Be realistic about what belongs there. Cleaning cloths, dishwasher tablets and sprays make sense. Rarely used extras usually do not. When this area is edited back, it becomes far less chaotic.

11. Use the inside of cupboard doors carefully

The inside of a cupboard door can hold lightweight items such as cloths, gloves or slim organisers. It is a useful trick in small kitchens, but it depends on clearance. If the shelves are already packed, adding door storage can create more frustration than convenience.

This is a good example of where restraint matters. Just because a storage solution exists does not mean it suits every cupboard.

12. Make room for the drop zone

Many kitchens become a landing place for post, handbags, keys and receipts. If that is happening in your home, the answer is usually not more tidying. It is giving those items a designated place nearby. A shallow bowl, a small tray or a drawer for loose paper can stop the bench becoming a catch-all.

This is especially useful in open-plan homes, where the kitchen often becomes the centre of everything. A thoughtful drop zone protects the space from filling up with non-kitchen clutter.

Keep it simple enough to maintain

The best kitchen organisation ideas are the ones you can keep up with on a tired Tuesday night. That usually means fewer categories, fewer containers and more common sense. If an organising method looks lovely but adds extra steps every day, it may not suit your household.

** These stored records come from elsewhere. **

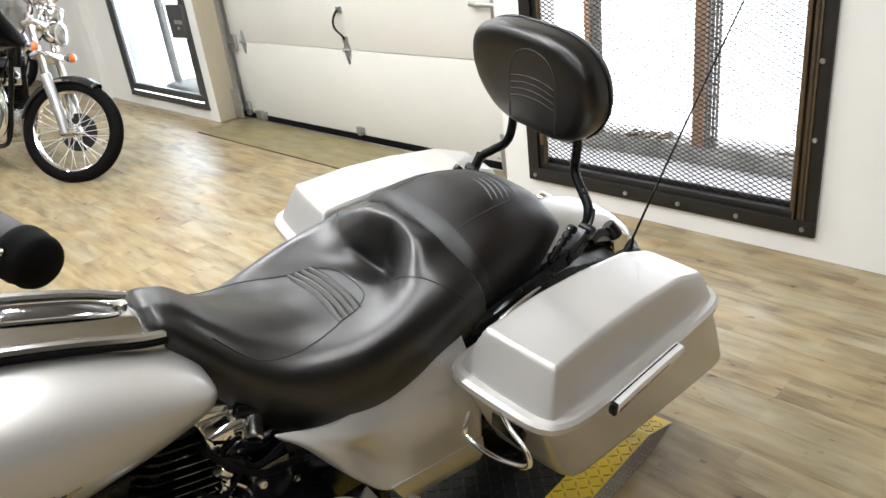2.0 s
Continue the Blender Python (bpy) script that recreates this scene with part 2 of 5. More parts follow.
def loft(bm, rings, closed=True, caps=True):
    """Skin a list of rings, each a list of points of the same count."""
    vs = [[bm.verts.new(p) for p in r] for r in rings]
    n = len(vs[0])
    for a, b in zip(vs, vs[1:]):
        for i in range(n if closed else n - 1):
            j = (i + 1) % n
            bm.faces.new((a[i], a[j], b[j], b[i]))
    if caps and closed:
        bm.faces.new(vs[0][::-1])
        bm.faces.new(vs[-1])
    return vs


def smooth_path(pts, n=8):
    """Points of a Catmull-Rom line through pts."""
    P = [Vector(p) for p in pts]
    P = [P[0] * 2 - P[1]] + P + [P[-1] * 2 - P[-2]]
    out = []
    for i in range(1, len(P) - 2):
        for k in range(n):
            t = k / n
            a, b, c, d = P[i - 1], P[i], P[i + 1], P[i + 2]
            out.append(0.5 * ((2 * b) + (c - a) * t + (2 * a - 5 * b + 4 * c - d) * t * t + (3 * b - a - 3 * c + d) * t ** 3))
    out.append(P[-2])
    return out


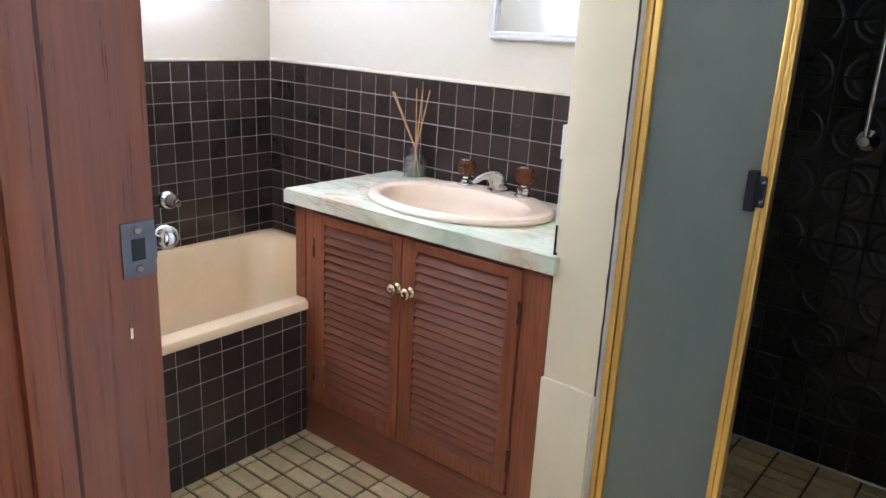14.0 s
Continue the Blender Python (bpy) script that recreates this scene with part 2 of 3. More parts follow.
across, height = sep.outputs[1], sep.outputs[2]
d = m.math("MAXIMUM", lace_cell(m.math("ADD", across, height)), lace_cell(m.math("SUBTRACT", across, height)))
ring = m.remap(m.math("ABSOLUTE", m.math("SUBTRACT", d, 0.20)), 0.06, 0.11, 1.0, 0.0)
core = m.remap(d, 0.06, 0.09, 0.8, 0.0)
ring = m.math("MAXIMUM", ring, core)
ring = m.math("MULTIPLY", ring, m.remap(m.noise(14, (1, 1, 0.2)), 0.40, 0.52, 0.45, 1.0))
ring = m.math("MULTIPLY", ring, m.remap(height, 1.425, 1.435, 0.0, 1.0))
# plain sewn bands between the patterned widths, and the sheer free end
for a, b in ((3.505, 3.542), (3.735, 4.0), (2.94, 2.99)):
    band = m.math("MULTIPLY", m.math("GREATER_THAN", across, a), m.math("LESS_THAN", across, b))
    ring = m.math("MULTIPLY", ring, m.math("SUBTRACT", 1.0, band))
trans = m.node("ShaderNodeBsdfTranslucent", Color=(0.80, 0.74, 0.84, 1))
both = m.node("ShaderNodeMixShader", Fac=0.24)
m.t.links.new(m.b.outputs[0], both.inputs[1])
m.t.links.new(trans.outputs[0], both.inputs[2])
hole = m.node("ShaderNodeBsdfTransparent")
thin = m.node("ShaderNodeMixShader", Fac=m.math("ADD", m.math("ADD", m.math("MULTIPLY", ring, 0.62), m.remap(m.noise(420, detail=1), 0.35, 0.65, 0.12, 0.34)), m.math("MULTIPLY", m.math("GREATER_THAN", across, 3.735), 0.25)))
m.t.links.new(both.outputs[0], thin.inputs[1])
m.t.links.new(hole.outputs[0], thin.inputs[2])
m.t.links.new(thin.outputs[0], m.t.nodes["Material Output"].inputs["Surface"])
M_LACE = m.m

m = Mat("dry_ground", (0.16, 0.14, 0.09), 0.95)
m.color(m.ramp(m.noise(0.8, detail=6), [(0.3, (0.08, 0.09, 0.04)), (0.7, (0.22, 0.19, 0.12))]))
M_GROUND = m.m


# ---- mesh helpers ----
def box(bm, x0, x1, y0, y1, z0, z1, bevel=0.0, seg=2):
    made = bmesh.ops.create_cube(bm, size=1.0, matrix=Matrix.Translation(((x0 + x1) / 2, (y0 + y1) / 2, (z0 + z1) / 2))
                                 @ Matrix.Diagonal((x1 - x0, y1 - y0, z1 - z0, 1)))
    if bevel:
        edges = {e for v in made["verts"] for e in v.link_edges}
        made = bmesh.ops.bevel(bm, geom=list(edges), offset=bevel, segments=seg, affect="EDGES", profile=0.6)
    return made["verts"]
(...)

It can help to organise in layers. Start with what annoys you most, whether that is the pantry, the containers or the bench. Fix that area first, live with it for a week or two, then adjust. A kitchen does not need a full reset in one afternoon to feel better.

For a calm, practical home, thoughtful essentials often do more than elaborate systems. That is where a brand like Stella Frank feels naturally aligned - simple pieces, useful design and a focus on everyday ease. The kitchen should support your routine quietly, with less clutter and more room to enjoy the ordinary moments that happen there.

A good kitchen is not one that looks untouched. It is one that helps the day move a little more smoothly, from the first coffee to the last dish.